Last month, Unknown Country reported the views of technology heavyweights such as Elon Musk that artificial intelligence could be the most significant threat to the future of mankind. Now Stephen Hawking has added his voice to their ever-increasing concerns regarding the outcome of creating intelligent machines.

“The primitive forms of artificial intelligence we already have proved very useful, " said Hawking. but the I think the development of true artificial intelligence could spell the end of the human race.”

“Humans limited by slow biological evolution cannot compete and will be superseded.”

Hawking maintains that “once humans develop artificial intelligence, it will take off on its own and redesign itself at an ever-increasing rate.”

With such dire warnings regarding the dangers of artificial intelligence being echoed around the world by eminent experts, it seems that science has branched out in a new, but equally disturbing direction.

Researchers at the University of Rochester Medical Centre in New York have now begun to inject mice with human brain cells with the result that they become much more intelligent than their fellow rodents. The injected cells, known as glial cells, began to grow and multiply, replacing the counterpart cells in the host brains and causing them to become more human-like.

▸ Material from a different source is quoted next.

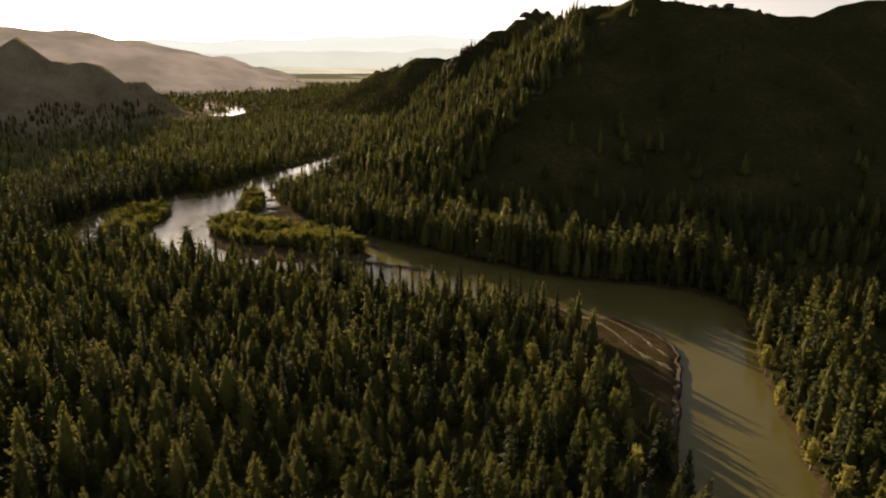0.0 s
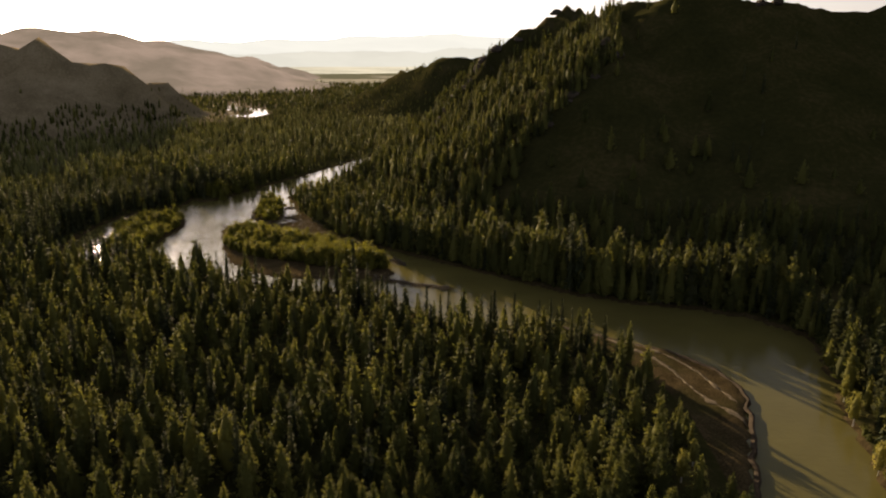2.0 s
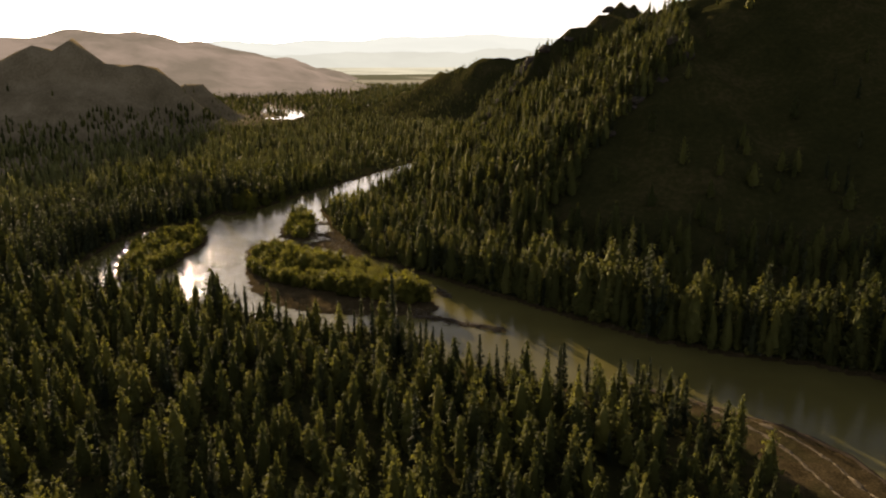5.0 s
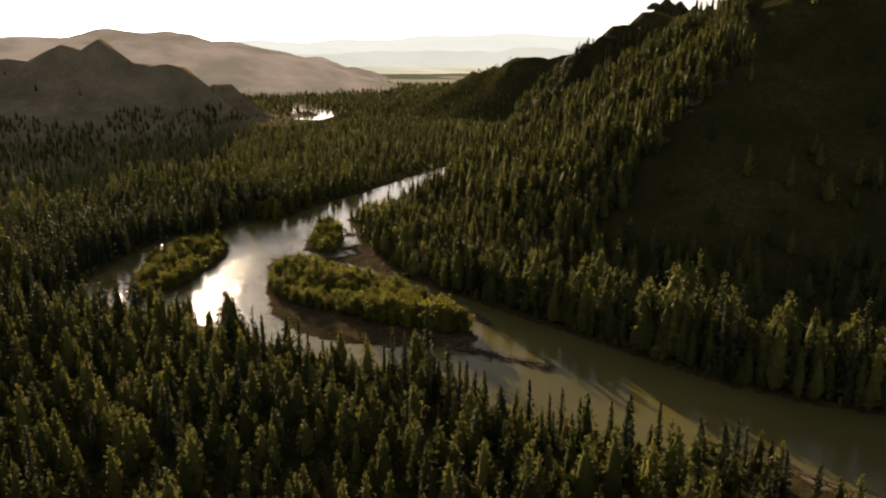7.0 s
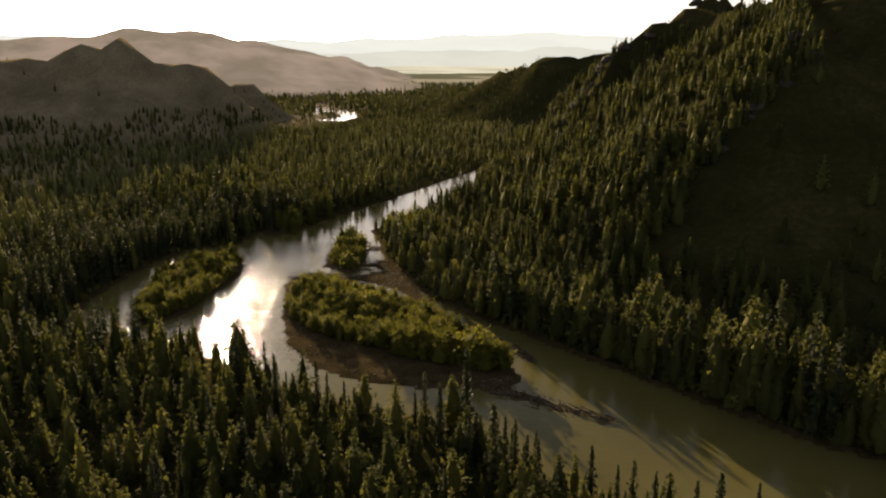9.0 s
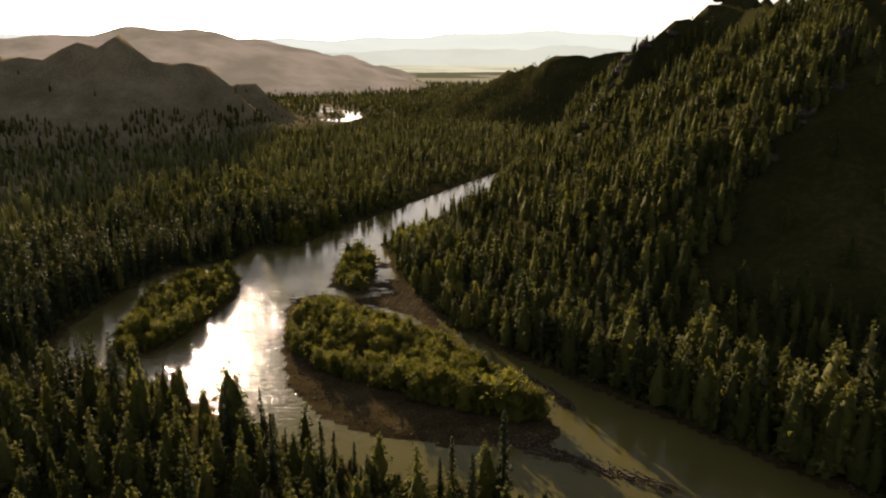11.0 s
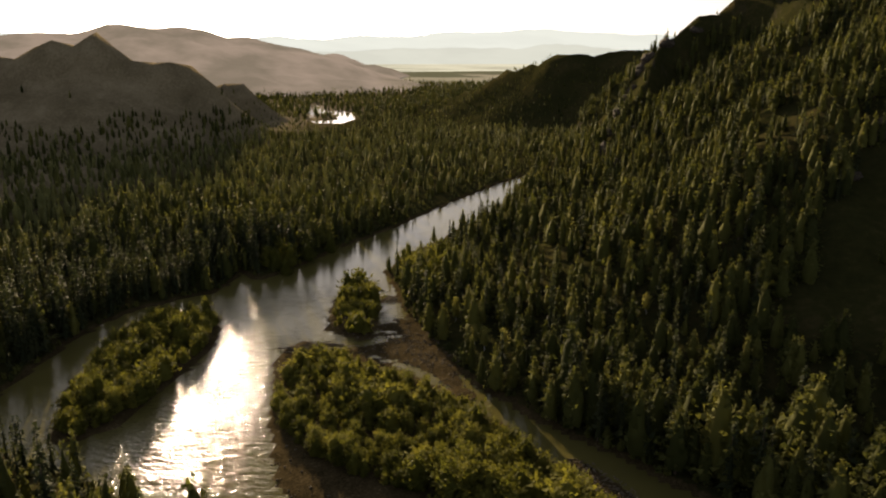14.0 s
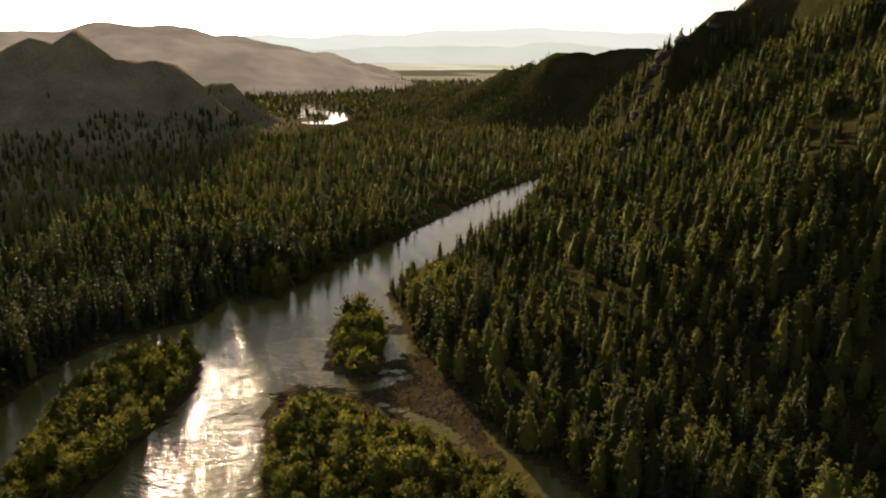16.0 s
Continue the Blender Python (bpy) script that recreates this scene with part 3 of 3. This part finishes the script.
def wood(x, y, land, hill):
    """How thick the forest stands."""
    p = np.where(land > 0.9, 0.95, 0.0) * (0.86 + 0.34 * value_noise(x, y, 24, 12))
    p *= np.where(inside_distance(x, y, SPIT_O) > -0.5, 0.0, 1.0)
    for o in ISLANDS_O:
        p *= np.where(inside_distance(x, y, o) > -3, 0.0, 1.0)
    for bx, by, *_ in BIRCHES + TALL_WILLOWS:
        p = np.where((np.hypot(x - bx, y - by) < 4.5) | (np.hypot(x - bx * 0.99, y - by + 7) < 4.5), 0.0, p)
    p = np.where((hill > 104) & (x < -500), 0.03 * p, p)
    rib_x = np.interp(y, [440, 490, 522, 568, 595, 698], [-20, 15, 42, 96, 94, 114])
    south = (x > rib_x + 6) & (hill > 14) & (y < 720)
    p = np.where(south, 0.045 * (hill < 60) + 0.008, p)
    p = np.where((x > 60) & (y > 720) & (hill > 120), 0.25 * p, p)
    p = np.where((x < -330) & (hill > 14) & (y < 1700), p * np.where(hill > 30 + 14 * value_noise(x, y, 60, 14), 0.02, 1.0), p)
    for k in (0, 45, 90):
        p = np.where(inside_distance(x - 0.33 * k, y + 0.94 * k, FAR_RIVER_O) > -6, 0.0 if k < 60 else 0.5 * p, p)
    p = np.where(inside_distance(x, y, FAR_ISLAND_O) > 4, 0.35, p)
    p = np.where((x < -550) & (y > 1700) & (hill > 10), np.where(hill < 55 + 25 * value_noise(x, y, 160, 15), 0.75, 0.04) * p, p)
    for points, clear in ((NORTH_CREST[:6], 15), (EAST_CREST, 15), (MID_HILL[3:], 38)):
        for (ax, ay, _), (bx, by, _) in zip(points, points[1:]):
            k = np.clip(((x - ax) * (bx - ax) + (y - ay) * (by - ay)) / ((bx - ax) ** 2 + (by - ay) ** 2), 0, 1)
            p = np.where(np.hypot(x - ax - k * (bx - ax), y - ay - k * (by - ay)) < clear, (0.0 if clear > 20 else 0.08) * p, p)
    p = np.where((y > 1250) & (x > -400) & (hill > 20), p * 0.9, p)
    return p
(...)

The researchers wrote: "After a few months we start to see the glial progenator cells being replaced by the human cells.

"The mouse glial progenator cells either die off or flee to the outer regions of the brain.

"After a year almost all of the glial progenator cells have been replaced with human cells and so have most of the astrocytes. These have a natural regular turn over in the brain and are replaced by glial progenator cells that mature. So the human cells out compete and replace the mouse cells.

"This ultimately generates mice with humanised brain that supports the neurons."

The human cells, which were extracted from aborted foetuses, appeared to enhance the brains of the human-hybrid mice, who displayed improved cognitive function such as better memory recall.

"So we are not creating a human brain in the mice, but it seems to improve the efficiency of the mouse neural network that is already there. They do not get any additional capabilities that could be seen as human," commented the researchers.

"It can be suggested that we could try this technique in monkeys and apes but we are not trying to make animals more intelligent."

The project, which was led by Dr Steven Goldman and was published in the Journal of Neuroscience, is ostensibly being carried out to further studies for neurological conditions such as schizophrenia, but there are concerns that enhancing the intelligence of animals in this way could be very risky.

If the cells continue to multiply inside the host brains, do the animals become increasingly more intelligent? Could we be unwittingly creating a "Frankenstein’s monster?" Could the hybrid animals potentially become more intelligent than their creators?

While other academics were enthusiastic about the results of the amazing research, they were more guarded in their enthusiasm for its long-term potential and warned against putting cells into other types of animals.

Professor Wolfgang Endard, from Ludwig-Maximilians University Munich in Germany, said: ‘If you make animals more human-like, where do you stop?’